L'ombrello di Parigi
Il modello di deterrenza nucleare francese può essere quello europeo. Una lezione
Da De Gaulle a Macron, la Francia l'ha sempre considerata un elemento chiave per la protezione dell'Europa. Oggi, la crescente minaccia russa rende cruciale la discussione sulla difesa collettiva europea, pilastro per la sicurezza del continente
La questione dell’uso potenziale dell’arsenale nucleare francese nel contesto europeo sta crescendo nel dibattito europeo. Era stata evocata dal presidente Emmanuel Macron durante il discorso alla Sorbona e sta suscitando prese di posizioni come se fosse una vera e propria novità. Bisogna pero ricordare che la dottrina nucleare francese aveva dall’inizio concepito questa ipotesi.
Già De Gaulle nel 1964 faceva sapere alla Germania e ai paesi del Benelux che la Francia considerava un attacco ai loro territori come una minaccia diretta, e quindi suscettibile di una risposta nucleare. E il libro bianco della difesa del 1972 inquadrava l’uso della dissuasione nucleare francese nella protezione degli interessi vitali estesi non soltanto al territorio nazionale ma anche ai territori vicini e alleati.

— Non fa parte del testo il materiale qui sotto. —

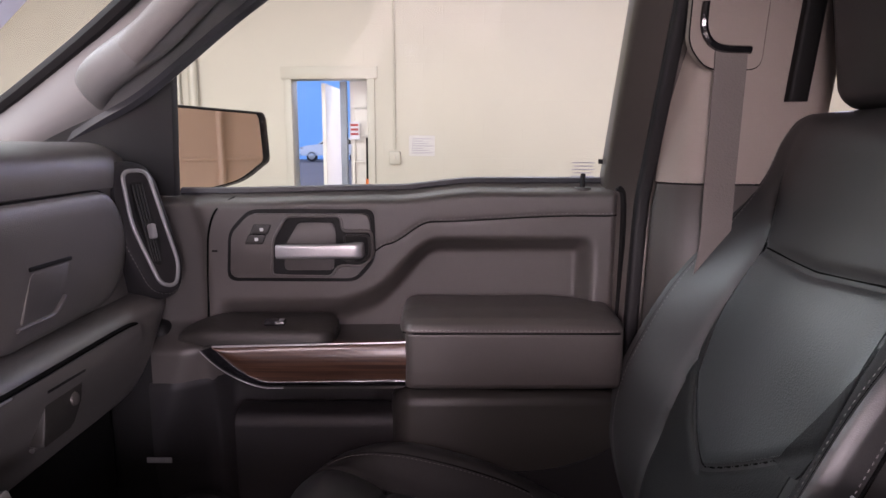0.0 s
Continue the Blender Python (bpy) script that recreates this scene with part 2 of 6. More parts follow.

La visione francese è molto chiara, è quella della condivisione della dissuasione nel contesto della vicinanza territoriale e delle alleanze. Tra l’altro anche nell’ambito Nato la dissuasione francese veniva poi valutata in modo positiva, in quanto complicava il calcolo strategico del nemico sovietico nello scenario europeo. Questo allargamento degli “interessi vitali” francesi al di fuori dei confini nazionali appare come logico: la dinamica dell’integrazione europea, i trattati di alleanza militare (con in particolare l’articolo 5 del Trattato Nato) e l’impatto diretto che un attacco nucleare avrebbe nel contesto geografico europeo fanno si che la Francia è giustificata a considerare l’Europa come un’estensione del proprio territorio in termini di sicurezza. Per decenni quindi la dottrina francese non ha destato particolare scalpore. Nella maggior parte dei paesi europei le opinioni pubbliche si dimostravano piuttosto ostili all’arma nucleare, mentre negli stati maggiori si conosceva questa dimensione francese che veniva discretamente apprezzata come una forma di assicurazione nel caso di conflitto globale da parte di un alleato affidabile. Tra l’altro con l’uscita del Regno Unito, la Franca è rimata l’unico paese dotato dell’arma nucleare dell’Ue, ed è una capacità che non sembra affatto superflua di fronte alla crescita delle minacce, quella russa in primis.
Macron ha poi posto un’problema ulteriore: quello della dissuasione nucleare all’interno della politica europea di sicurezza e difesa, il ché significa una potenziale condivisione dei meccanismi della dissuasione nucleare. Anche li niente di nuovo nel contesto francese perché già negli anni 1990 la Francia poneva la questione di superare il concetto di “dissuasione condivisa” per porre la questione della “dissuasione concertata”, ovvero sia di un coordinamento politico dell’uso del nucleare. Si tratta di un’idea che tra l’altro veniva espressa sia dal presidente François Mitterand che da Alain Juppé, allora ministro degli esteri. Però bisogna sottolineare che i partner europei non abbiano mai espresso un desiderio di cogliere queste aperture francesi, la questione del nucleare rimanendo un quasi-tabu nella stragrande maggioranza dei Paesi-membri. Emmanuel Macron aveva riprovato a lanciare questo dibattito nel febbraio 2020 quando dichiarava la volontà francese di esaminare il ruolo della dissuasione nucleare francese nella sicurezza collettiva europea, senza riuscire però ad avviare un dibattito.
L’interesse suscitato dalle posizioni francesi non proviene dunque da particolari novità da parte di Parigi che da almeno 30 anni va avanti con la stessa linea di condivisione, ma dalle recenti evoluzioni delle opinioni europee scosse dalle minacce nucleare espresse dalla Russia nel contesto della guerra in Ucraina. Pensare oggi a un meccanismo unificato di decisione nucleare condivisa al livello dell’Unione può sembrare prematuro. Bisogna però riconoscere ai francesi il merito della loro visione strategica che da decenni mantengono questa forma di assicurazione militare, tutt’altro che inutile nel contesto attuale. Ed è magari tempo per porsi il problema della componente nucleare di future forze europee federali, un’evoluzione politica maggiore per l’Europa resa necessaria da una nuova minaccia russa che ci impone di rilanciare la difesa collettiva dell’Unione.